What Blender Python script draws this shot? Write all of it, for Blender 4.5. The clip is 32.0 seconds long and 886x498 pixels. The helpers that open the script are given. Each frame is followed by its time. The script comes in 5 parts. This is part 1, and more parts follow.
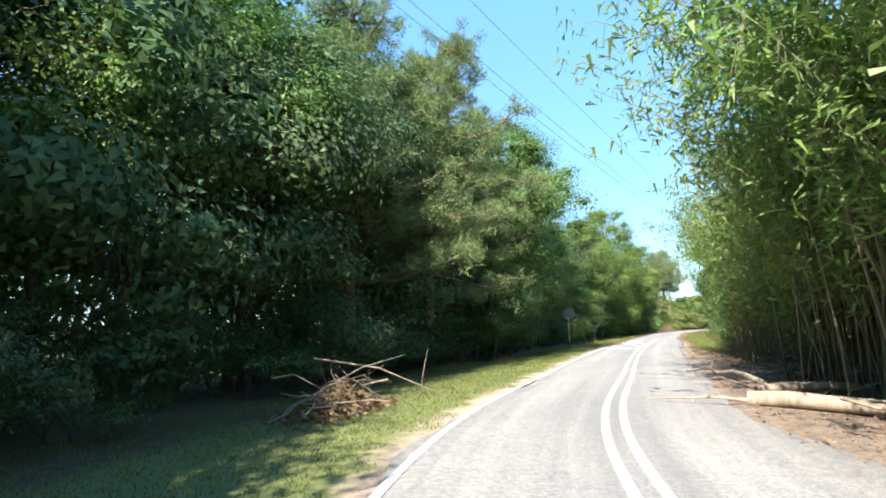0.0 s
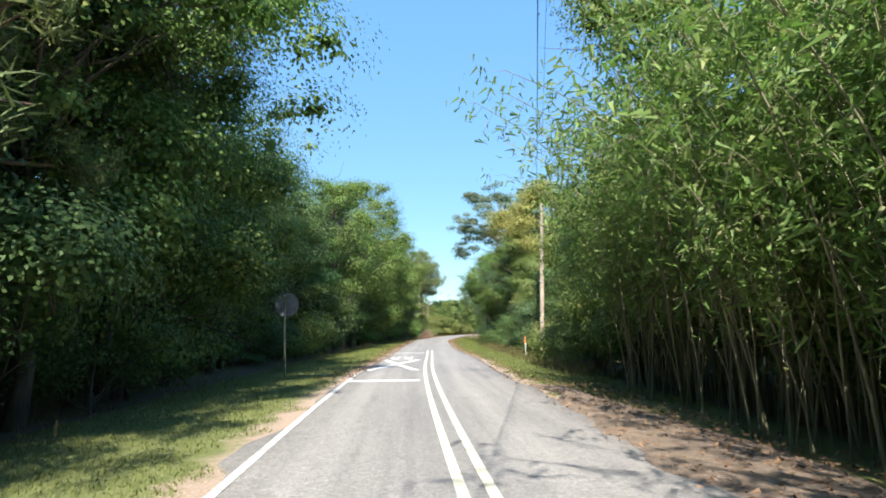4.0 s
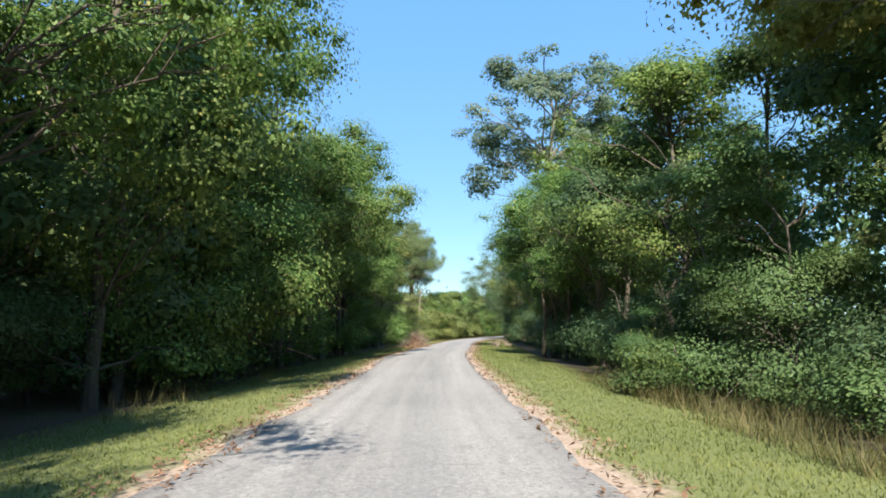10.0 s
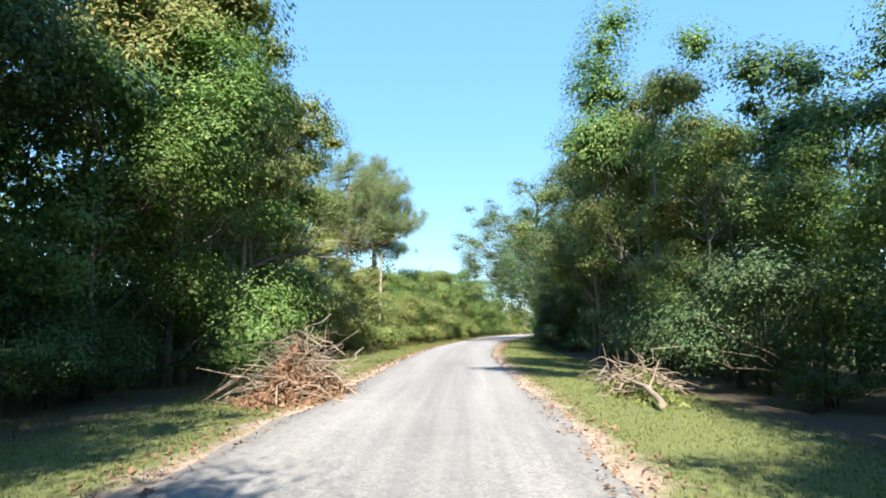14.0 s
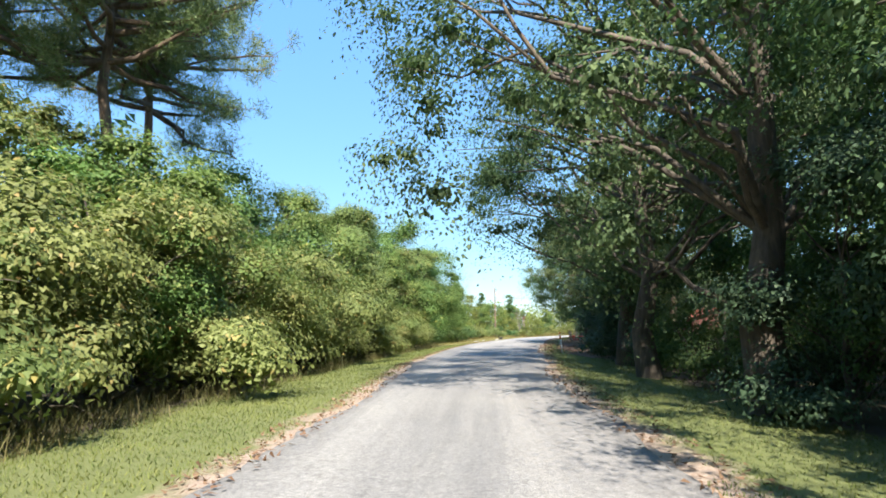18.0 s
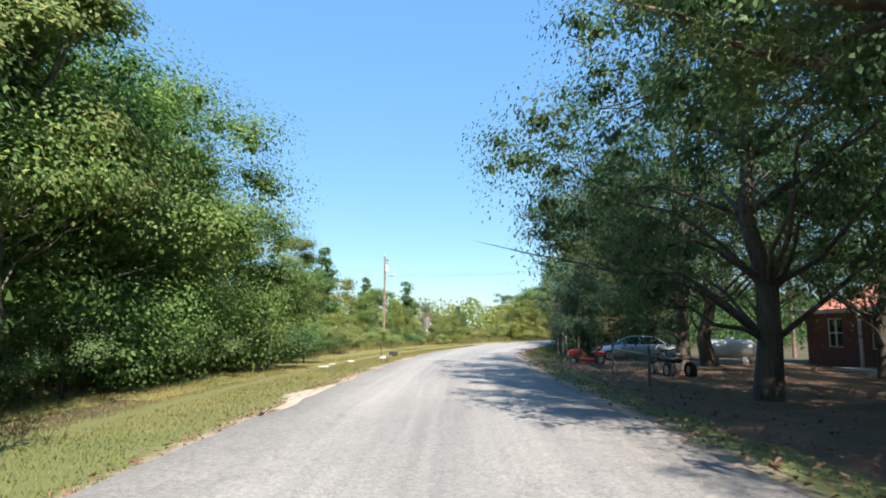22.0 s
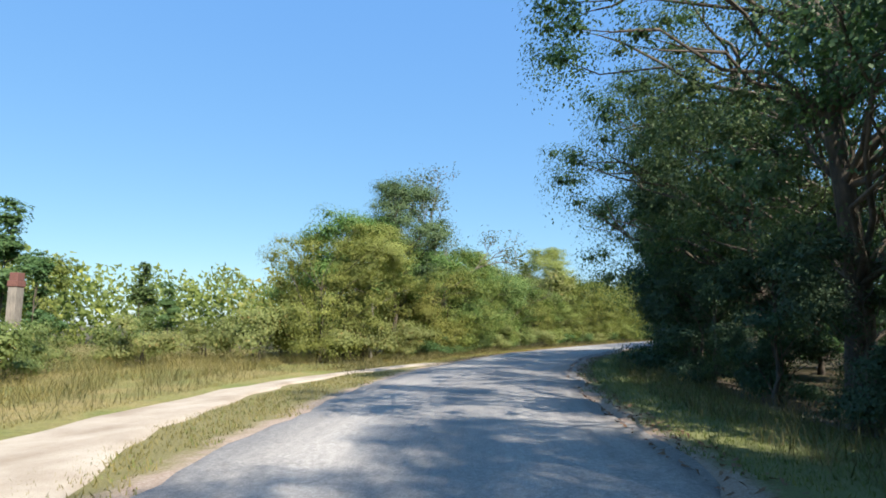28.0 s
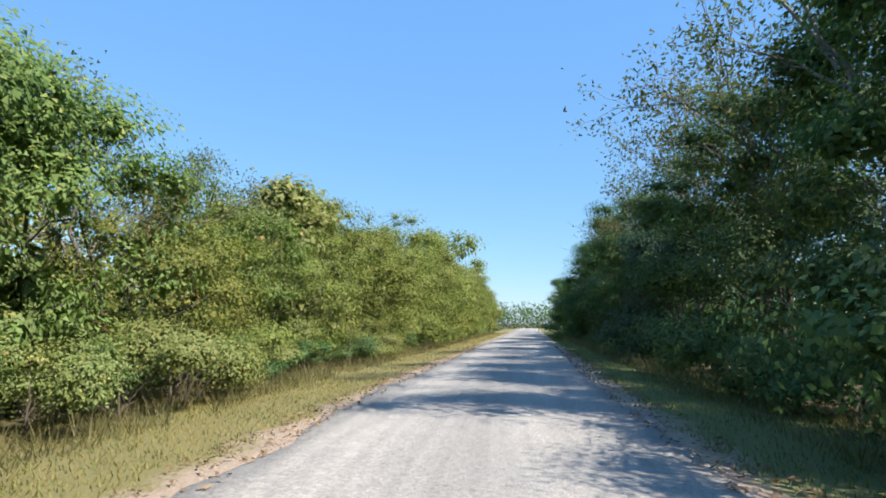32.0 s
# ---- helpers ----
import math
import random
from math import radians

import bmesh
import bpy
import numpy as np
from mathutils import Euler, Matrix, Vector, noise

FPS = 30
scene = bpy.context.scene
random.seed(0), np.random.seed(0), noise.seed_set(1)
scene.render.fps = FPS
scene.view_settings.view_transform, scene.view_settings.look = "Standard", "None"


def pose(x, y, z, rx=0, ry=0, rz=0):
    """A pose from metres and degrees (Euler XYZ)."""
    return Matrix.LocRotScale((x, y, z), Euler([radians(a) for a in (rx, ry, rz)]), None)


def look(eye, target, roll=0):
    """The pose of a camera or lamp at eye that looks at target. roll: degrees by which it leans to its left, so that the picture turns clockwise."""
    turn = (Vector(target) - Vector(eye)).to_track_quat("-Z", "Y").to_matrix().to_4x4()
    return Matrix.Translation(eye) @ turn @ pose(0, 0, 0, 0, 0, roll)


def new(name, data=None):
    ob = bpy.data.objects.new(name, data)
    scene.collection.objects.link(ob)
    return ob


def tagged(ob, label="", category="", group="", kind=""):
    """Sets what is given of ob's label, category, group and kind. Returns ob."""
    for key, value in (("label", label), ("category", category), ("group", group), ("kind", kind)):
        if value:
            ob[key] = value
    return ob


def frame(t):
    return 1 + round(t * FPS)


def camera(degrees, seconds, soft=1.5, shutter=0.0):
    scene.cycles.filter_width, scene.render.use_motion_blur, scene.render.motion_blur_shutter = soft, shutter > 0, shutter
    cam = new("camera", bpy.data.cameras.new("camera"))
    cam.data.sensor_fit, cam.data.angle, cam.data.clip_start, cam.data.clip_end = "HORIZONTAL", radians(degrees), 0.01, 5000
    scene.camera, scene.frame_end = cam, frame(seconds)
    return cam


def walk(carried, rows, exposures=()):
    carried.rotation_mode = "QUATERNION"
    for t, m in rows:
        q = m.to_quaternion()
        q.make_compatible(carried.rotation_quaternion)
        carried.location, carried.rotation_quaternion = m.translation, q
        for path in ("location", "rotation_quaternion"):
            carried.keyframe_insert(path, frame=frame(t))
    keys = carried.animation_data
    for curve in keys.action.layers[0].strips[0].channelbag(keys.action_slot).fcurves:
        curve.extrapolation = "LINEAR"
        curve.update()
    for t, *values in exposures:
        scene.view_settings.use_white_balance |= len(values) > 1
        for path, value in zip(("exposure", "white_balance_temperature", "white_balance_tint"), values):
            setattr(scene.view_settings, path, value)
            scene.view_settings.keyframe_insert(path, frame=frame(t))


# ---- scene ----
cam = camera(72.31, 32.0, soft=1.8, shutter=0.0)
# seconds, then x, y, z, tilt, roll and heading of the dashboard camera
PATH = [
    (0.0, pose(11.753, 10.598, 1.45, 97.27, 0.58, 1.63)),
    (0.5, pose(11.909, 13.745, 1.45, 97.40, 0.46, -0.49)),
    (1.0, pose(12.159, 16.933, 1.45, 97.37, 0.12, -2.12)),
    (1.5, pose(12.519, 19.684, 1.45, 97.49, 0.04, -4.30)),
    (2.0, pose(13.029, 21.989, 1.45, 97.53, 0.01, -8.24)),
    (2.5, pose(13.746, 24.116, 1.45, 97.54, -0.06, -13.06)),
    (3.0, pose(14.785, 26.793, 1.45, 97.51, -0.12, -16.61)),
    (3.5, pose(15.786, 29.351, 1.45, 97.47, -0.20, -19.29)),
    (4.0, pose(16.816, 31.953, 1.45, 97.52, -0.24, -21.07)),
    (4.5, pose(17.874, 34.620, 1.45, 97.65, -0.23, -21.95)),
    (5.0, pose(18.973, 37.469, 1.45, 97.77, -0.17, -22.04)),
    (5.5, pose(20.122, 40.619, 1.45, 97.78, -0.08, -21.44)),
    (6.0, pose(21.324, 44.089, 1.45, 97.69, 0.06, -20.15)),
    (6.5, pose(22.567, 47.791, 1.45, 97.55, -0.14, -19.45)),
    (7.0, pose(23.840, 51.523, 1.45, 97.40, -0.33, -19.03)),
    (7.5, pose(25.280, 55.373, 1.45, 97.34, -0.50, -18.98)),
    (8.0, pose(26.594, 59.127, 1.45, 97.35, -0.64, -19.61)),
    (8.5, pose(27.975, 62.928, 1.45, 97.43, -0.51, -20.46)),
    (9.0, pose(29.581, 67.080, 1.45, 97.48, -0.16, -21.18)),
    (9.5, pose(31.293, 71.551, 1.45, 97.54, 0.15, -21.52)),
    (10.0, pose(33.115, 76.339, 1.45, 97.64, 0.22, -21.56)),
    (10.5, pose(35.065, 81.262, 1.45, 97.65, 0.18, -21.47)),
    (11.0, pose(37.038, 86.296, 1.45, 97.64, 0.19, -21.29)),
    (11.5, pose(39.000, 91.358, 1.45, 97.51, 0.15, -20.98)),
    (12.0, pose(40.903, 96.391, 1.45, 97.46, 0.13, -20.87)),
    (12.5, pose(42.884, 101.340, 1.45, 97.45, 0.28, -20.99)),
    (13.0, pose(44.888, 106.320, 1.45, 97.44, 0.24, -21.55)),
    (13.5, pose(46.959, 111.304, 1.45, 97.48, 0.16, -22.50)),
    (14.0, pose(49.261, 116.271, 1.45, 97.36, 0.16, -23.21)),
    (14.5, pose(51.688, 121.281, 1.45, 97.16, 0.25, -23.63)),
    (15.0, pose(54.251, 126.665, 1.45, 97.04, 0.31, -23.48)),
    (15.5, pose(56.942, 132.392, 1.45, 97.01, 0.35, -22.87)),
    (16.0, pose(59.704, 138.290, 1.45, 97.03, 0.38, -22.41)),
    (16.5, pose(62.483, 144.183, 1.45, 97.05, 0.39, -22.72)),
    (17.0, pose(65.270, 150.043, 1.45, 97.09, 0.39, -23.92)),
    (17.5, pose(68.240, 156.036, 1.45, 97.23, 0.33, -26.10)),
    (18.0, pose(71.467, 162.016, 1.45, 97.43, 0.33, -28.25)),
    (18.5, pose(74.826, 167.786, 1.45, 97.51, 0.29, -30.03)),
    (19.0, pose(78.210, 173.239, 1.45, 97.46, 0.36, -31.48)),
    (19.5, pose(81.579, 178.559, 1.45, 97.39, 0.29, -32.70)),
    (20.0, pose(84.939, 183.748, 1.45, 97.35, 0.13, -33.96)),
    (20.5, pose(88.331, 188.882, 1.45, 97.38, -0.00, -35.27)),
    (21.0, pose(91.758, 193.870, 1.45, 97.42, -0.08, -36.64)),
    (21.5, pose(95.145, 198.522, 1.45, 97.50, -0.11, -37.60)),
    (22.0, pose(98.596, 203.036, 1.45, 97.52, -0.20, -38.42)),
    (22.5, pose(102.210, 207.642, 1.45, 97.55, -0.27, -39.14)),
    (23.0, pose(105.959, 212.216, 1.45, 97.66, -0.30, -39.83)),
    (23.5, pose(109.587, 216.490, 1.45, 97.74, -0.16, -40.72)),
    (24.0, pose(113.206, 220.633, 1.45, 97.80, 0.05, -41.72)),
    (24.5, pose(116.700, 224.421, 1.45, 97.77, 0.05, -42.86)),
    (25.0, pose(120.258, 228.028, 1.45, 97.68, 0.01, -44.25)),
    (25.5, pose(123.984, 231.563, 1.45, 97.56, -0.08, -46.01)),
    (26.0, pose(127.761, 234.929, 1.45, 97.47, -0.12, -47.91)),
    (26.5, pose(131.595, 238.130, 1.45, 97.40, -0.10, -49.97)),
    (27.0, pose(135.528, 241.193, 1.45, 97.35, -0.09, -52.18)),
    (27.5, pose(139.602, 244.143, 1.45, 97.35, -0.15, -54.56)),
    (28.0, pose(143.822, 246.986, 1.45, 97.38, -0.29, -57.10)),
    (28.5, pose(148.419, 249.701, 1.45, 97.48, -0.35, -59.62)),
    (29.0, pose(153.048, 252.208, 1.45, 97.48, -0.47, -62.02)),
    (29.5, pose(157.881, 254.538, 1.45, 97.55, -0.32, -64.59)),
    (30.0, pose(162.894, 256.618, 1.45, 97.54, -0.29, -67.41)),
    (30.5, pose(167.816, 258.319, 1.45, 97.46, -0.36, -70.36)),
    (31.0, pose(172.583, 259.617, 1.45, 97.35, -0.33, -73.33)),
    (31.5, pose(177.450, 260.749, 1.45, 97.13, -0.33, -76.52)),
    (32.0, pose(182.571, 261.683, 1.45, 96.95, -0.36, -79.69)),
]
EXPOSURES = [(0.0, 1.8), (1.0, 1.63), (2.0, 1.53), (3.0, 1.47), (6.0, 1.24), (10.0, 1.33), (12.0, 1.56), (14.0, 1.64), (18.0, 1.52), (20.0, 1.39), (21.0, 1.27), (23.0, 1.1), (24.5, 0.8), (28.0, 1.02), (30.0, 1.24), (32.0, 1.1)]
walk(cam, PATH, EXPOSURES)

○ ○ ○

## Set exercise
Write out exactly the opening lines of the data, stopping after the line that holds "scene.render.fps = FPS". Exclude pictures.

## Task answer
What Blender Python script draws this shot? Write all of it, for Blender 4.5. The clip is 32.0 seconds long and 886x498 pixels. The helpers that open the script are given. Each frame is followed by its time. The script comes in 5 parts. This is part 1, and more parts follow.
0.0 s
4.0 s
10.0 s
14.0 s
18.0 s
22.0 s
28.0 s
32.0 s
# ---- helpers ----
import math
import random
from math import radians

import bmesh
import bpy
import numpy as np
from mathutils import Euler, Matrix, Vector, noise

FPS = 30
scene = bpy.context.scene
random.seed(0), np.random.seed(0), noise.seed_set(1)
scene.render.fps = FPS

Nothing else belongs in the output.